Pakistan is on the verge of securing $710 million in funding from the International Monetary Fund (IMF). Economic experts are confident that this financial boost is imminent due to Pakistan’s substantial progress in meeting the fiscal and monetary targets set in their agreement with the IMF. The IMF is slated to review Pakistan’s financial performance at the beginning of next month, under a $3 billion loan program.
This positive development follows the approval of a nine-month standby arrangement by the IMF for Pakistan in July, amounting to $3 billion. The initial disbursement of $1.2 billion from this arrangement was a much-needed lifeline for Pakistan, which was grappling with a severe external financing gap that threatened sovereign debt default.
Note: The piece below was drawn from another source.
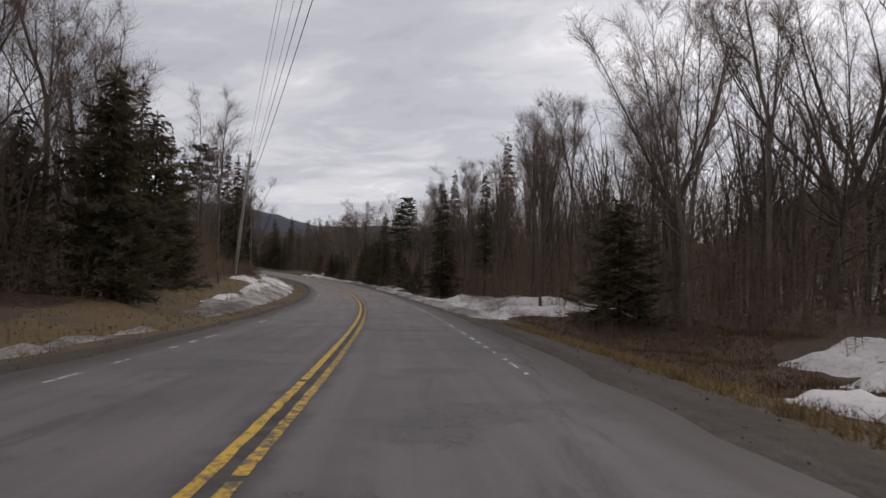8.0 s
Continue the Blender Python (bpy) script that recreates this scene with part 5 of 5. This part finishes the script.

Dr. Khaqan Hassan Najeeb, a seasoned economist and former government economic adviser, expressed optimism regarding the upcoming IMF review. He noted that the review would encompass various aspects of Pakistan’s economic performance, including indicative targets, quantitative performance criteria, and structural benchmarks for the first quarter. “One can be hopeful since the targets on the fiscal side, especially the primary surplus, the targets on the energy side, especially the circular debt, and other targets on the monetary side and net international reserves are all within the bounds that were agreed with the Fund,” he stated.
While the progress is encouraging, Dr. Najeeb acknowledged that the government still faces challenges, particularly regarding slower-than-expected external inflows and the necessity of meeting upcoming quarter targets. He emphasised the significance of the IMF review in ensuring Pakistan’s continued access to external funds and macroeconomic stability.
Khurram Husain, a senior economic analyst, raised concerns that the IMF might scrutinise the government’s fiscal numbers during the review. Delays in raising gas prices and the artificial maintenance of the exchange rate were cited as potential points of contention. Husain noted that these factors could impact Pakistan’s fiscal performance, adding that “the economy is currently under stress, and this will take time to improve.”
On a more positive note, Ali Khizer, another senior economist, highlighted that the government had successfully met all quantitative targets set by the IMF, including tax collection. He pointed out that the fiscal primary surplus for the first quarter was significantly higher than the target, standing at Rs417 billion compared to the expected Rs87 billion. Khizer expressed confidence that Pakistan would easily clear the upcoming IMF review, thanks to the concerted efforts and measures taken, including a substantial increase in gas prices.
In conclusion, Pakistan’s progress in meeting its fiscal and monetary targets has set the stage for a favourable IMF review, which could lead to the approval of a $710 million loan tranche in December. While challenges remain, including slower external inflows and economic stress, the nation’s commitment to meeting the IMF’s requirements appears to be paying off.